__INPUT__.
□ □ □ □ □ □ □

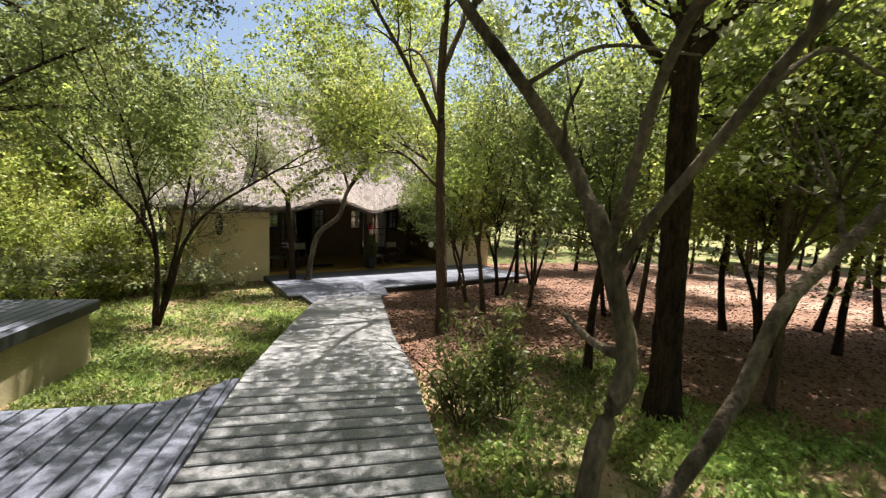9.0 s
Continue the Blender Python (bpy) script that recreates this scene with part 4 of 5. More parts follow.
# wood behind the lawn: a few grown trees, repeated where trunks stand
PROTO = [
    make_tree("bushveld_tree", wild(31, 6.6, 1, 0.085, clear=0.36, spread=1.9), M_BARK, M_LEAF_D, 31, clump=0.2, leaves=17000, size=0.108, tuft=14, spread=0.40, reach=1.5, depth=1, per=4, sprout=0.05, seg=6, label="bushveld tree with bare lower trunk in leafy wood", origin=(0, 0, 0)),
    make_tree("bushveld_tree", wild(32, 7.4, 1, 0.075, clear=0.32, spread=1.9), M_BARK3, M_LEAF_A, 32, clump=0.2, leaves=17000, size=0.105, tuft=14, spread=0.42, reach=1.5, depth=1, per=4, sprout=0.05, seg=6, label="slim bushveld tree with light feathery crown", origin=(0, 0, 0)),
    make_tree("bushveld_tree", wild(33, 5.6, 3, 0.055, clear=0.34, spread=1.7), M_BARK, M_LEAF_D, 33, clump=0.2, leaves=17000, size=0.105, tuft=14, spread=0.38, reach=1.3, depth=1, per=4, sprout=0.05, seg=6, label="several-stemmed bushveld tree with dense crown", origin=(0, 0, 0)),
    make_tree("bushveld_tree", wild(34, 6.2, 2, 0.06, clear=0.36, spread=1.7), M_BARK3, M_LEAF_B, 34, clump=0.2, leaves=17000, size=0.105, tuft=14, spread=0.38, reach=1.4, depth=1, per=4, sprout=0.05, seg=6, label="twin-stemmed bushveld tree with olive leaves", origin=(0, 0, 0)),
    make_tree("bushveld_tree", wild(35, 8.6, 1, 0.10, clear=0.3, spread=2.4), M_BARK, M_LEAF_A, 35, clump=0.2, leaves=22000, size=0.112, tuft=14, spread=0.48, reach=1.8, depth=1, per=4, sprout=0.05, seg=6, label="taller bushveld tree with wide yellow-green crown", origin=(0, 0, 0)),
    make_tree("bushveld_tree", wild(36, 3.4, 4, 0.035, clear=0.25, spread=1.2), M_BARK, M_LEAF_C, 36, clump=0.3, leaves=10000, size=0.085, tuft=12, spread=0.3, reach=1.0, depth=1, per=4, sprout=0.05, seg=6, label="low bushy grey-green tree of many thin stems", origin=(0, 0, 0)),
    make_tree("bushveld_tree", wild(37, 6.6, 1, 0.085, clear=0.36, spread=1.9), M_BARK, M_LEAF_D, 37, clump=0.3, leaves=6000, size=0.21, spread=0.45, reach=1.5, depth=0, per=6, sprout=0.05, seg=6, label="distant shady bushveld tree", origin=(0, 0, 0)),
    make_tree("bushveld_tree", wild(38, 8.0, 1, 0.09, clear=0.32, spread=2.3), M_BARK3, M_LEAF_A, 38, clump=0.3, leaves=6500, size=0.21, spread=0.5, reach=1.7, depth=0, per=6, sprout=0.05, seg=6, label="distant sunlit yellow-green tree", origin=(0, 0, 0)),
    make_tree("bushveld_tree", wild(39, 4.2, 3, 0.045, clear=0.2, spread=1.7), M_BARK3, M_LEAF_A, 39, clump=0.4, leaves=5600, size=0.18, spread=0.42, reach=1.2, depth=0, per=6, sprout=0.0, label="distant round sunlit bush", origin=(0, 0, 0)),
]
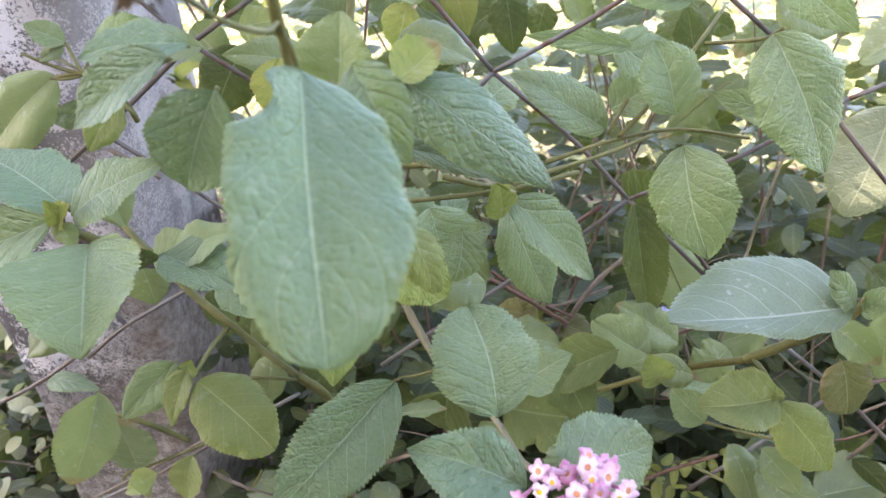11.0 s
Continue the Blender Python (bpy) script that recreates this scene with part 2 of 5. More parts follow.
    # a red-brown band of bare stone along the break
    off = maths(t, "ADD", maths(t, "MULTIPLY_ADD", sep.outputs[0], 0.85, sep.outputs[2]), maths(t, "MULTIPLY_ADD", midn, 0.05, -0.206))
    band = maths(t, "MULTIPLY", ramp(t, maths(t, "ABSOLUTE", off), [(0.009, (1, 1, 1)), (0.022, (0, 0, 0))]), ramp(t, patchy, [(0.36, (0, 0, 0)), (0.46, (1, 1, 1))]))
    col = blend(t, maths(t, "MULTIPLY", band, 0.92), col, (0.10, 0.060, 0.050))
    green = ramp(t, noise_tex(t, co, 22.0, 3.0), [(0.67, (0, 0, 0)), (0.74, (1, 1, 1))])
    col = blend(t, maths(t, "MULTIPLY", green, 0.5), col, (0.2, 0.33, 0.2))
    high = maths(t, "ADD", maths(t, "MULTIPLY", coat, 0.7), maths(t, "MULTIPLY", midn, 1.2))
    high = maths(t, "SUBTRACT", maths(t, "SUBTRACT", high, maths(t, "MULTIPLY", black, 0.5)), maths(t, "MULTIPLY", band, 1.2))
    high = maths(t, "ADD", high, maths(t, "MULTIPLY", finen, 0.7))
    bump = node("ShaderNodeBump", Strength=0.9, Distance=0.004)
    link(maths(t, "ADD", high, maths(t, "MULTIPLY", grain, 0.2)), bump.inputs["Height"])
    p = node("ShaderNodeBsdfPrincipled", Roughness=0.9)
    link(col, p.inputs["Base Color"])
    link(bump.outputs[0], p.inputs["Normal"])
    out = node("ShaderNodeOutputMaterial")
    link(p.outputs[0], out.inputs[0])
    return m


def petal_material(name, rim, heart, reach):
    """A corolla lobe: pink towards the rim, paler towards the eye, with silky veining."""
    m, t, node, link = graph(name)
    uv = node("ShaderNodeUVMap")
    sep = node("ShaderNodeSeparateXYZ")
    link(uv.outputs[0], sep.inputs[0])
    tex = node("ShaderNodeTexCoord")
    info = node("ShaderNodeObjectInfo")
    n = noise_tex(t, tex.outputs["Object"], 500.0, 3.0)
    f = maths(t, "ADD", sep.outputs[0], maths(t, "MULTIPLY_ADD", n, 0.4, -0.2))
    f = maths(t, "ADD", f, maths(t, "MULTIPLY_ADD", info.outputs["Random"], 0.7, -0.4))
    col = blend(t, ramp(t, f, [(reach, (0, 0, 0)), (min(1.0, reach + 0.5), (1, 1, 1))]), heart, rim)
    p = node("ShaderNodeBsdfPrincipled", Roughness=0.55)
    p.inputs["Sheen Weight"].default_value = 0.2
    link(col, p.inputs["Base Color"])
    bump = node("ShaderNodeBump", Strength=0.4, Distance=0.0003)
    link(n, bump.inputs["Height"])
    link(bump.outputs[0], p.inputs["Normal"])
    tr = node("ShaderNodeBsdfTranslucent")
    link(col, tr.inputs[0])
    mix = node("ShaderNodeMixShader")
    mix.inputs[0].default_value = 0.3
    link(p.outputs[0], mix.inputs[1])
    link(tr.outputs[0], mix.inputs[2])
    out = node("ShaderNodeOutputMaterial")
    link(mix.outputs[0], out.inputs[0])
    return m


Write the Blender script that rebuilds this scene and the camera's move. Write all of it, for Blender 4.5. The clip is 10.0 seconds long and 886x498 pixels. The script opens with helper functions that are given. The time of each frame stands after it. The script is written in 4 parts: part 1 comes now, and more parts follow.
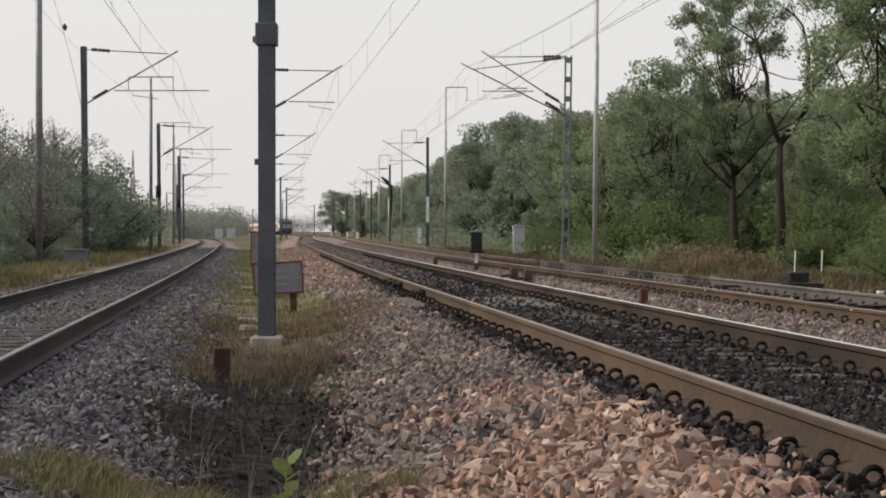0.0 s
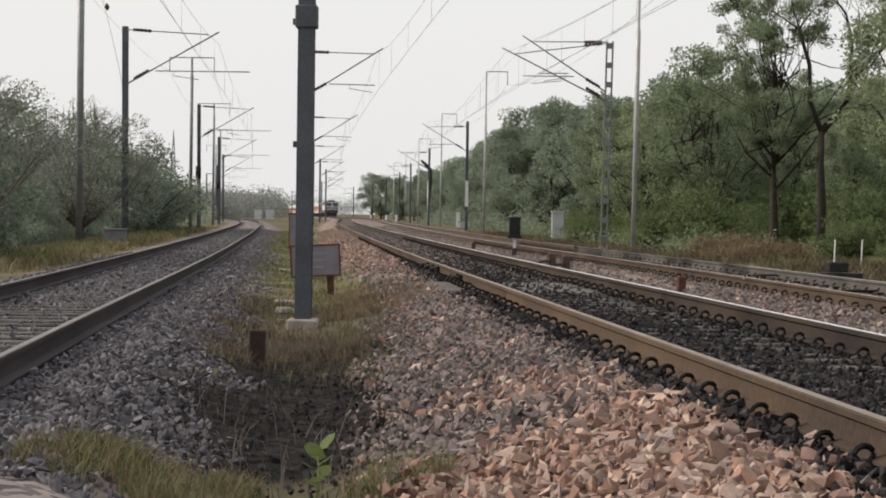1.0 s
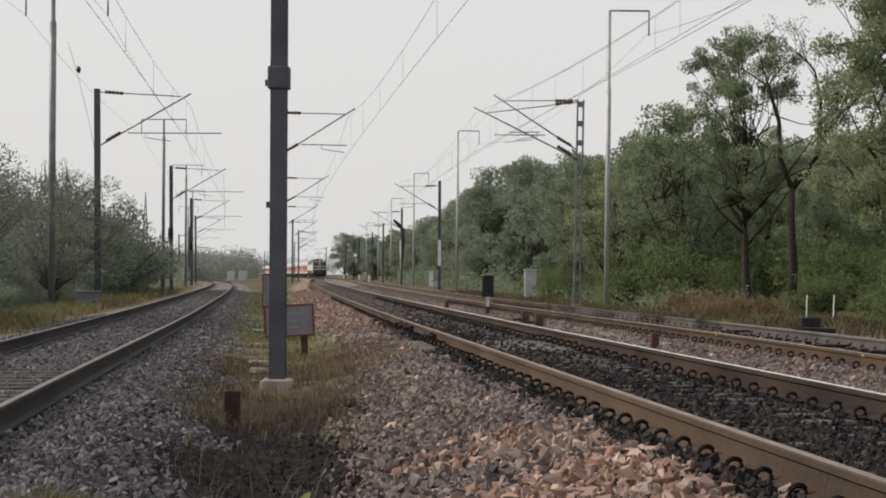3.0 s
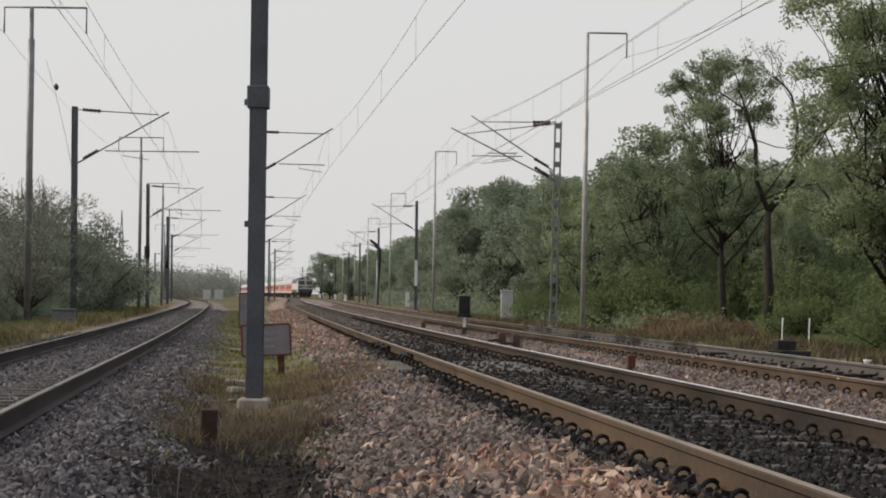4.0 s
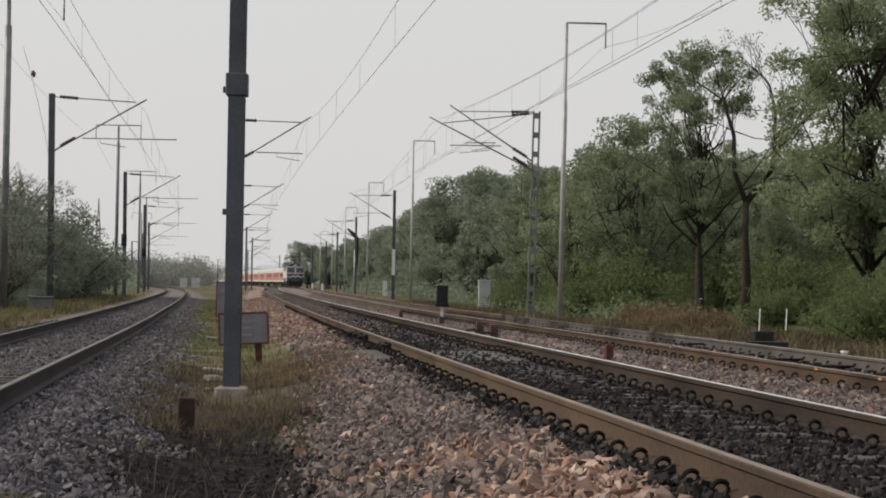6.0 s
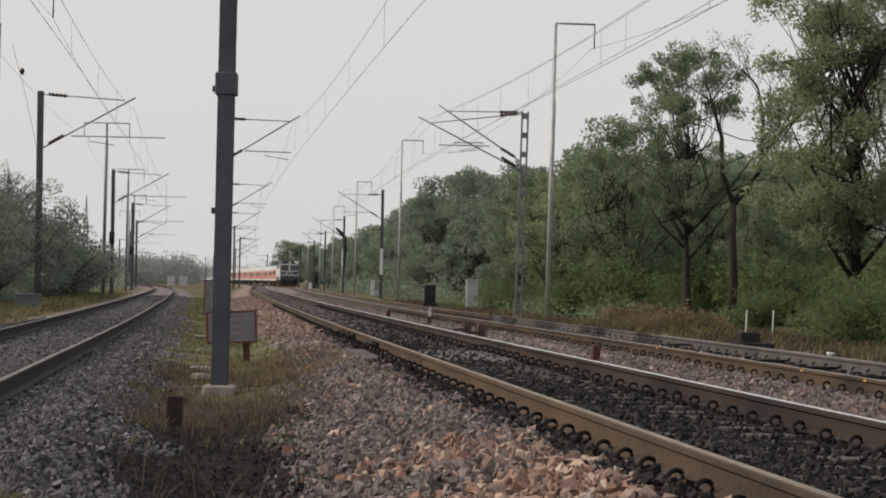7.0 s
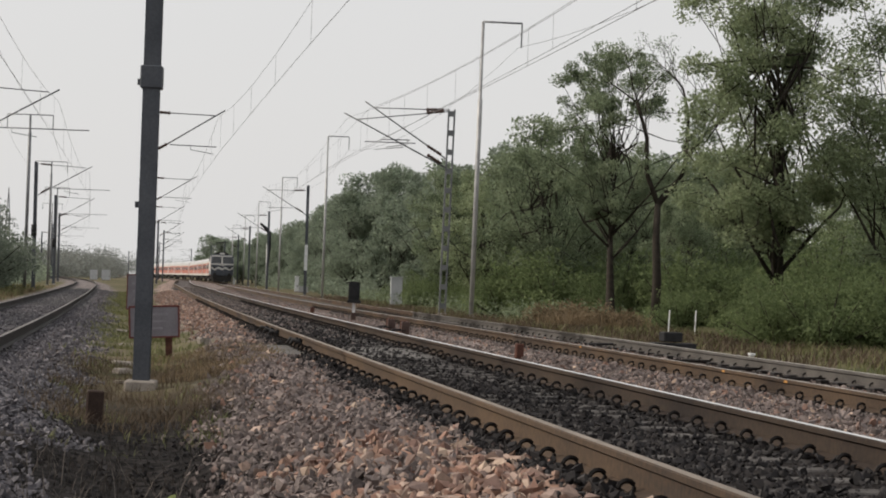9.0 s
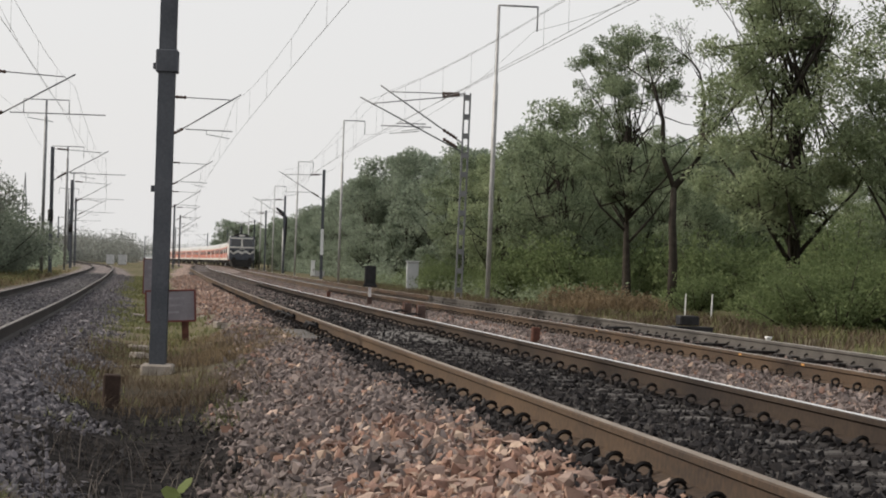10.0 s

□ □ □ □ □ □ □

__TASK DETAILS__. Retype each record exactly as it stands, but do not include the pictures.

__ANSWER TO THE PROBLEM__.
9.0 s
Continue the Blender Python (bpy) script that recreates this scene with part 4 of 5. More parts follow.
# wood behind the lawn: a few grown trees, repeated where trunks stand
PROTO = [
    make_tree("bushveld_tree", wild(31, 6.6, 1, 0.085, clear=0.36, spread=1.9), M_BARK, M_LEAF_D, 31, clump=0.2, leaves=17000, size=0.108, tuft=14, spread=0.40, reach=1.5, depth=1, per=4, sprout=0.05, seg=6, label="bushveld tree with bare lower trunk in leafy wood", origin=(0, 0, 0)),
    make_tree("bushveld_tree", wild(32, 7.4, 1, 0.075, clear=0.32, spread=1.9), M_BARK3, M_LEAF_A, 32, clump=0.2, leaves=17000, size=0.105, tuft=14, spread=0.42, reach=1.5, depth=1, per=4, sprout=0.05, seg=6, label="slim bushveld tree with light feathery crown", origin=(0, 0, 0)),
    make_tree("bushveld_tree", wild(33, 5.6, 3, 0.055, clear=0.34, spread=1.7), M_BARK, M_LEAF_D, 33, clump=0.2, leaves=17000, size=0.105, tuft=14, spread=0.38, reach=1.3, depth=1, per=4, sprout=0.05, seg=6, label="several-stemmed bushveld tree with dense crown", origin=(0, 0, 0)),
    make_tree("bushveld_tree", wild(34, 6.2, 2, 0.06, clear=0.36, spread=1.7), M_BARK3, M_LEAF_B, 34, clump=0.2, leaves=17000, size=0.105, tuft=14, spread=0.38, reach=1.4, depth=1, per=4, sprout=0.05, seg=6, label="twin-stemmed bushveld tree with olive leaves", origin=(0, 0, 0)),
    make_tree("bushveld_tree", wild(35, 8.6, 1, 0.10, clear=0.3, spread=2.4), M_BARK, M_LEAF_A, 35, clump=0.2, leaves=22000, size=0.112, tuft=14, spread=0.48, reach=1.8, depth=1, per=4, sprout=0.05, seg=6, label="taller bushveld tree with wide yellow-green crown", origin=(0, 0, 0)),
    make_tree("bushveld_tree", wild(36, 3.4, 4, 0.035, clear=0.25, spread=1.2), M_BARK, M_LEAF_C, 36, clump=0.3, leaves=10000, size=0.085, tuft=12, spread=0.3, reach=1.0, depth=1, per=4, sprout=0.05, seg=6, label="low bushy grey-green tree of many thin stems", origin=(0, 0, 0)),
    make_tree("bushveld_tree", wild(37, 6.6, 1, 0.085, clear=0.36, spread=1.9), M_BARK, M_LEAF_D, 37, clump=0.3, leaves=6000, size=0.21, spread=0.45, reach=1.5, depth=0, per=6, sprout=0.05, seg=6, label="distant shady bushveld tree", origin=(0, 0, 0)),
    make_tree("bushveld_tree", wild(38, 8.0, 1, 0.09, clear=0.32, spread=2.3), M_BARK3, M_LEAF_A, 38, clump=0.3, leaves=6500, size=0.21, spread=0.5, reach=1.7, depth=0, per=6, sprout=0.05, seg=6, label="distant sunlit yellow-green tree", origin=(0, 0, 0)),
    make_tree("bushveld_tree", wild(39, 4.2, 3, 0.045, clear=0.2, spread=1.7), M_BARK3, M_LEAF_A, 39, clump=0.4, leaves=5600, size=0.18, spread=0.42, reach=1.2, depth=0, per=6, sprout=0.0, label="distant round sunlit bush", origin=(0, 0, 0)),
]
11.0 s
Continue the Blender Python (bpy) script that recreates this scene with part 2 of 5. More parts follow.
    # a red-brown band of bare stone along the break
    off = maths(t, "ADD", maths(t, "MULTIPLY_ADD", sep.outputs[0], 0.85, sep.outputs[2]), maths(t, "MULTIPLY_ADD", midn, 0.05, -0.206))
    band = maths(t, "MULTIPLY", ramp(t, maths(t, "ABSOLUTE", off), [(0.009, (1, 1, 1)), (0.022, (0, 0, 0))]), ramp(t, patchy, [(0.36, (0, 0, 0)), (0.46, (1, 1, 1))]))
    col = blend(t, maths(t, "MULTIPLY", band, 0.92), col, (0.10, 0.060, 0.050))
    green = ramp(t, noise_tex(t, co, 22.0, 3.0), [(0.67, (0, 0, 0)), (0.74, (1, 1, 1))])
    col = blend(t, maths(t, "MULTIPLY", green, 0.5), col, (0.2, 0.33, 0.2))
    high = maths(t, "ADD", maths(t, "MULTIPLY", coat, 0.7), maths(t, "MULTIPLY", midn, 1.2))
    high = maths(t, "SUBTRACT", maths(t, "SUBTRACT", high, maths(t, "MULTIPLY", black, 0.5)), maths(t, "MULTIPLY", band, 1.2))
    high = maths(t, "ADD", high, maths(t, "MULTIPLY", finen, 0.7))
    bump = node("ShaderNodeBump", Strength=0.9, Distance=0.004)
    link(maths(t, "ADD", high, maths(t, "MULTIPLY", grain, 0.2)), bump.inputs["Height"])
    p = node("ShaderNodeBsdfPrincipled", Roughness=0.9)
    link(col, p.inputs["Base Color"])
    link(bump.outputs[0], p.inputs["Normal"])
    out = node("ShaderNodeOutputMaterial")
    link(p.outputs[0], out.inputs[0])
    return m


def petal_material(name, rim, heart, reach):
    """A corolla lobe: pink towards the rim, paler towards the eye, with silky veining."""
    m, t, node, link = graph(name)
    uv = node("ShaderNodeUVMap")
    sep = node("ShaderNodeSeparateXYZ")
    link(uv.outputs[0], sep.inputs[0])
    tex = node("ShaderNodeTexCoord")
    info = node("ShaderNodeObjectInfo")
    n = noise_tex(t, tex.outputs["Object"], 500.0, 3.0)
    f = maths(t, "ADD", sep.outputs[0], maths(t, "MULTIPLY_ADD", n, 0.4, -0.2))
    f = maths(t, "ADD", f, maths(t, "MULTIPLY_ADD", info.outputs["Random"], 0.7, -0.4))
    col = blend(t, ramp(t, f, [(reach, (0, 0, 0)), (min(1.0, reach + 0.5), (1, 1, 1))]), heart, rim)
    p = node("ShaderNodeBsdfPrincipled", Roughness=0.55)
    p.inputs["Sheen Weight"].default_value = 0.2
    link(col, p.inputs["Base Color"])
    bump = node("ShaderNodeBump", Strength=0.4, Distance=0.0003)
    link(n, bump.inputs["Height"])
    link(bump.outputs[0], p.inputs["Normal"])
    tr = node("ShaderNodeBsdfTranslucent")
    link(col, tr.inputs[0])
    mix = node("ShaderNodeMixShader")
    mix.inputs[0].default_value = 0.3
    link(p.outputs[0], mix.inputs[1])
    link(tr.outputs[0], mix.inputs[2])
    out = node("ShaderNodeOutputMaterial")
    link(mix.outputs[0], out.inputs[0])
    return m


Write the Blender script that rebuilds this scene and the camera's move. Write all of it, for Blender 4.5. The clip is 10.0 seconds long and 886x498 pixels. The script opens with helper functions that are given. The time of each frame stands after it. The script is written in 4 parts: part 1 comes now, and more parts follow.
0.0 s
1.0 s
3.0 s
4.0 s
6.0 s
7.0 s
9.0 s
10.0 s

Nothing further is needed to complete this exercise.